À luz dessa doutrina católica o
verdadeiro fiel proclama a importância do leigo e das organizações laicais. Ela
em nada diminui a vitalidade e o valor dos mesmos, pois somente pela inserção
na árvore que é Cristo, poderá produzir frutos duradouros. Nós queremos a
Igreja conforme Jesus a organizou e não segundo o parecer e interpretações dos
homens. Todo ensino discordante do que vem do Senhor através do Magistério,
deve ser corrigido. Calar-se diante dele é atraiçoar a missão confiada por
Jesus aos pastores de seu rebanho. As afirmações, mesmo parcialmente inexatas
são, talvez, mais danosas que o próprio erro integral, pela facilidade de serem
aceitas, acobertadas em parcelas de verdade. Assim, cita-se o Concílio Ecumênico,
mas seu espírito, nos pontos essenciais, é abandonado. Insinua-se, sob o título
"Uma Igreja, Povo de Deus", sem uma autêntica hierarquia.

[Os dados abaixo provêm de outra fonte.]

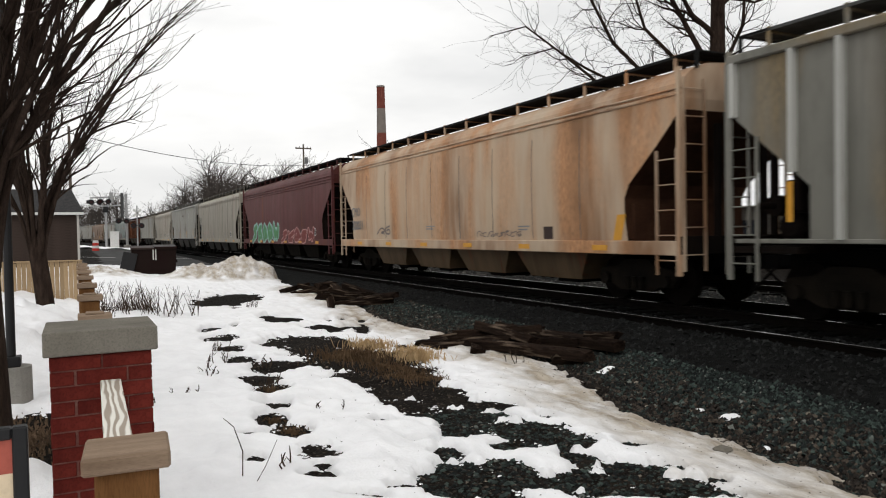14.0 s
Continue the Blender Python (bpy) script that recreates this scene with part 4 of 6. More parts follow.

Ao proclamar o valor dado hoje ao
laicato, que deve ser firmemente aceito e vivido, não devemos esquecer que, em
nossos dias, não lhes foi outorgado algo de novo, pois sempre na Igreja o leigo
ocupou espaço. Sua participação, isto sim, teve incentivada sua importância nos
desafios dos nossos tempos. O mesmo se diga da posição da Bíblia no crescimento
da vida de cada fiel.
Para nós, católicos, há um ponto de
referência que nos assegura o caminho certo: estar em comunhão com o
Magistério, obedecer às diretrizes do sucessor daquele a quem Cristo confiou a
sua Igreja: "Pedro (...) apascenta minhas ovelhas" (Jo 21,17).
DOM EUGÊNIO SALES foi um cardeal brasileiro e arcebispo católico do Rio de Janeiro. Nasceu em 8 de novembro de 1920 e faleceu em 9 de julho de 2012.